TLR Signaling Pathways

• Activation of TLRs by microbial products leads to the induction of numerous genes that function in inflammatory and immune responses. These include cytokines, (e.g., TNF, IL-1, IL-6, and IL-12), inflammatory chemokines (e.g., the neutrophil chemoattractant IL-8), antimicrobial effector molecules (e.g., inducible nitric oxide synthase), and MHC and costimulatory molecules.

• Stimulation of TLRs activates several signaling pathways, including the NF-κB pathway, as well as three MAP kinase signaling pathways, JNK, p38, and ERK .In addition, TLRs induce the activation of several members of the IRF family of transcription factors.

• Specificity of signaling pathways activated by TLRs is controlled by four adaptor proteins: MyD88, TIRAP, TRAM, and TRIF.
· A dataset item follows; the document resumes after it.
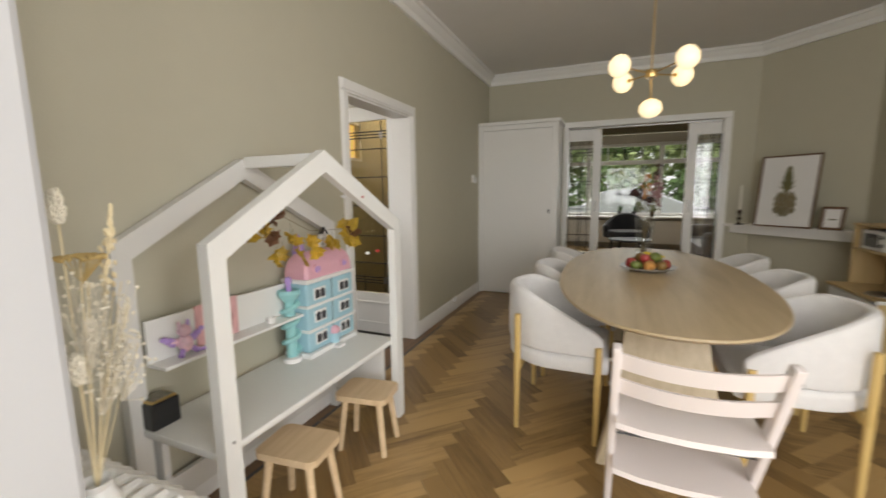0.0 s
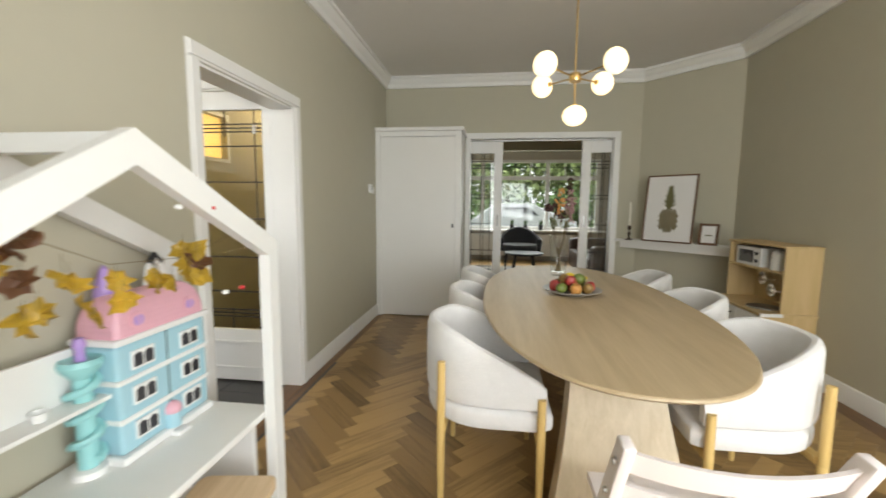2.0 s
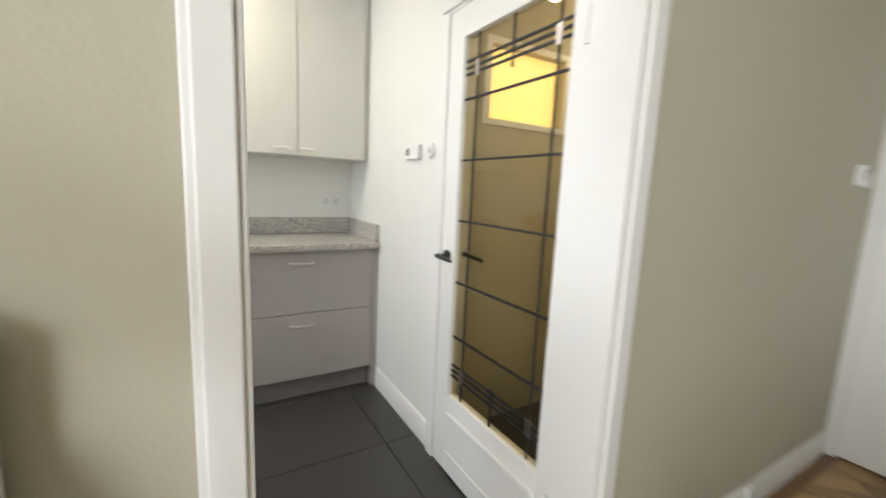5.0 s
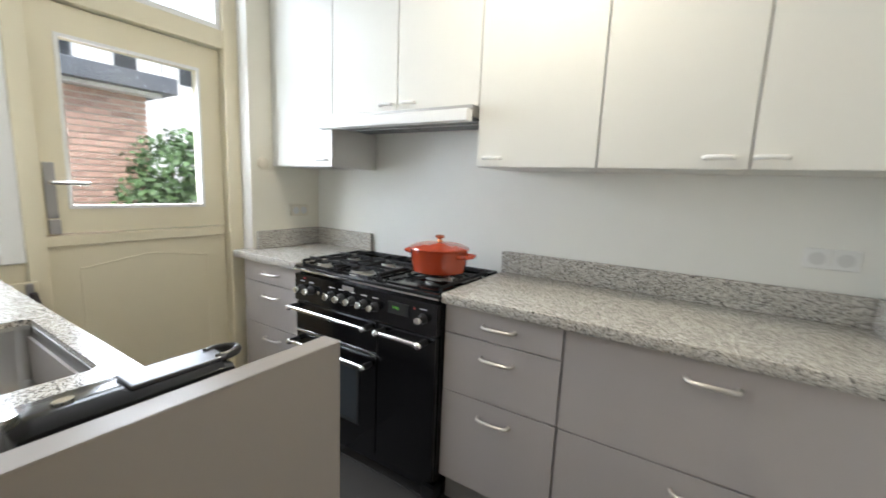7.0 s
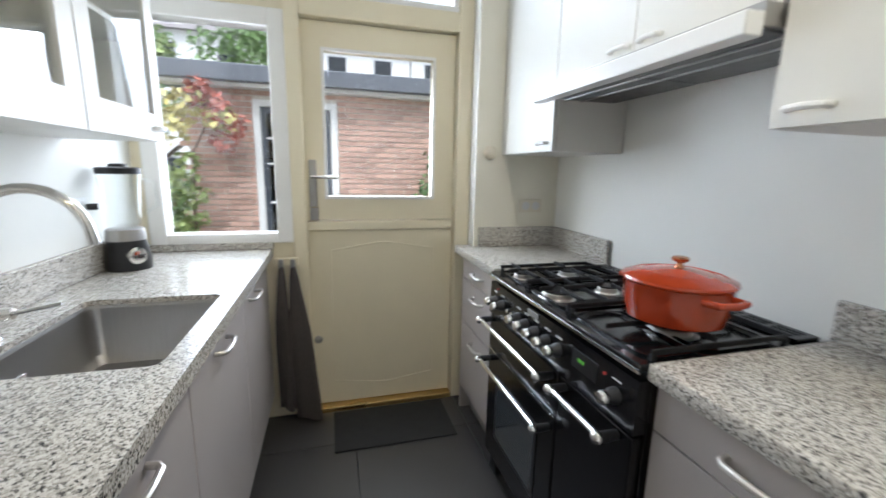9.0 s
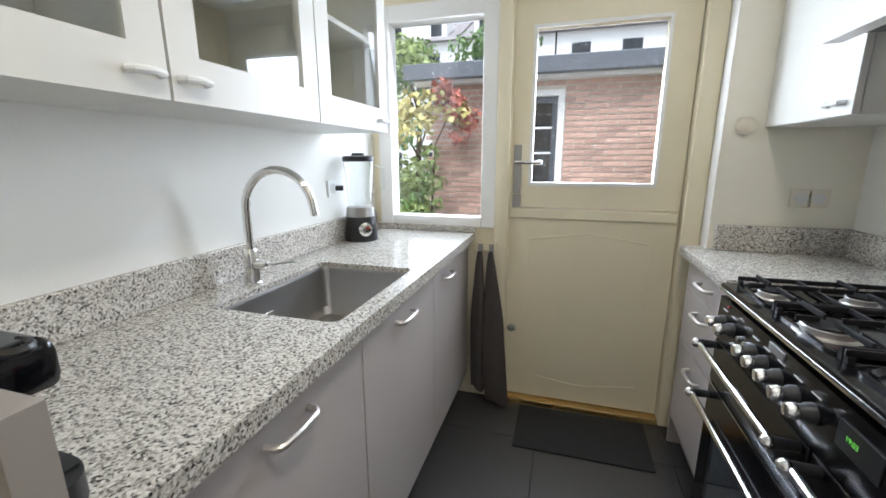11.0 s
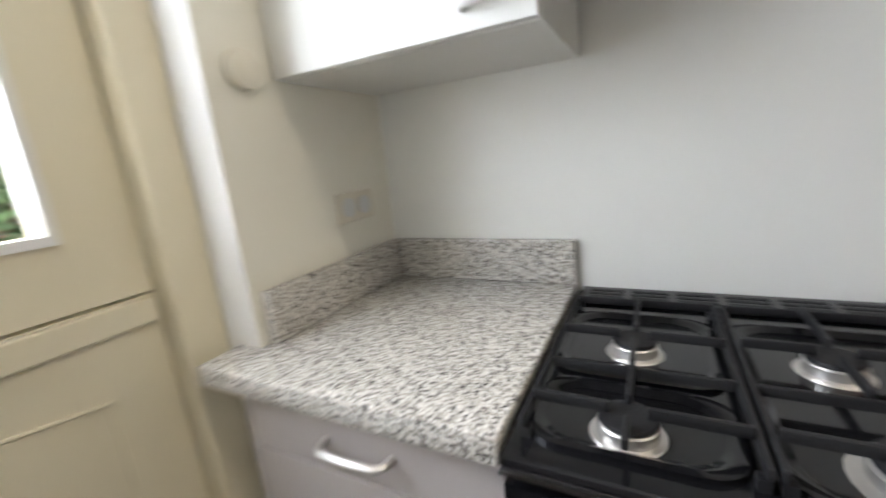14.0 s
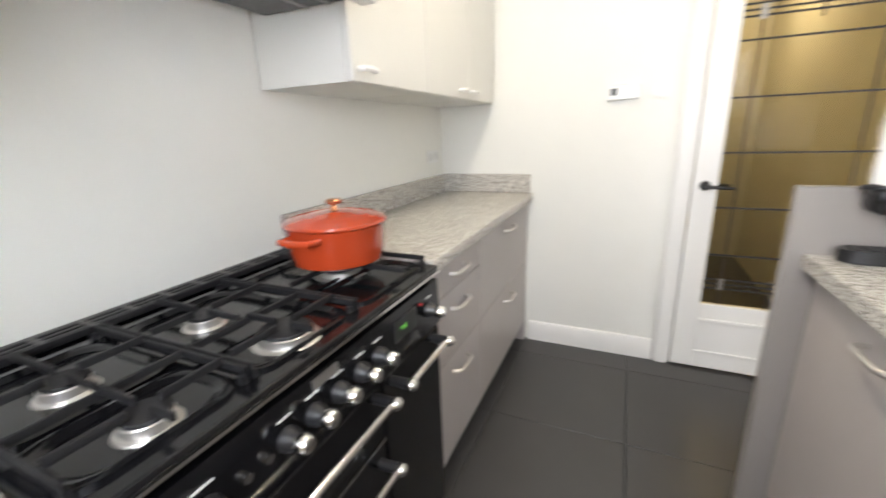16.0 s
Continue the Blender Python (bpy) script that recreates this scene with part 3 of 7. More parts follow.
part("bolt", boxes((-0.955, -0.915, 4.12, 4.135, 1.09, 1.155), bevel=0.003), STEEL, g)
part("knob", turned(lathe(bmesh.new(), [(0, 0), (0.02, 0.001), (0.022, 0.006), (0.012, 0.012), (0, 0.013)], seg=20), Matrix.Translation((-0.93, 4.12, 0.425)) @ Matrix.Rotation(radians(-90), 4, "X")), STEEL, g)
# ---- sliding doors to the front room, and the front room ----
e = thing("door_frame_ensuite", (1.85, 9.4, 0), "white painted frame of the sliding doors", "door frame", kind="structure")
for nm, r in (("jamb", (0.977, 1.035, 9.345, 9.51, 0, 2.055)), ("jamb", (2.675, 2.745, 9.345, 9.51, 0, 2.055)), ("head", (0.977, 2.745, 9.345, 9.51, 2.055, 2.125)), ("track", (1.035, 2.675, 9.41, 9.43, 2.035, 2.055))):
    part(nm, boxes(r, bevel=0.005), TRIM if nm != "track" else STEEL, e)


def sliding(x0, x1, pull, label):
    s = thing("sliding_door", (x0, 9.46, 0), label, "sliding door", "sliding doors")
    part("stile", boxes((x0, x0 + 0.10, 9.44, 9.48, 0.01, 2.04), bevel=0.004), TRIM, s)
    part("stile", boxes((x1 - 0.10, x1, 9.44, 9.48, 0.01, 2.04), bevel=0.004), TRIM, s)
    part("rail", boxes((x0 + 0.10, x1 - 0.10, 9.44, 9.48, 1.90, 2.04), bevel=0.004), TRIM, s)
    part("rail", boxes((x0 + 0.10, x1 - 0.10, 9.44, 9.48, 0.01, 0.42), bevel=0.004), TRIM, s)
    part("pane", boxes((x0 + 0.10, x1 - 0.10, 9.457, 9.462, 0.42, 1.90)), PANE, s, "clear leaded glass", smooth=False)
    a, b = x0 + 0.10, x1 - 0.10
    w = b - a
    leaded(s, a, b, 0.42, 1.90, 9.455, (1.80, 1.76, 1.72, 1.40, 1.36, 1.05, 0.72, 0.52, 0.48), (a + 0.16 * w, a + 0.52 * w, a + 0.62 * w, a + 0.86 * w), t=0.0042)
    part("pull", boxes((pull - 0.014, pull + 0.014, 9.43, 9.44, 1.02, 1.16), bevel=0.003), STEEL, s, "steel flush pull")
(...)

• MyD88 utilized by all TLRs with the exception of TLR3.

• The components of the MyD88 signaling pathway include serine/threonine protein kinases of the IRAK family (IRAK1 and IRAK4), the ubiquitin ligase TRAF6 (TNF receptor–associated factor 6), and several members of the MAP3K family, including TAK1, ASK1, and MEKKs, which are responsible for activation of NF-κB and three MAP kinase cascades: JNK, p38, and ERK.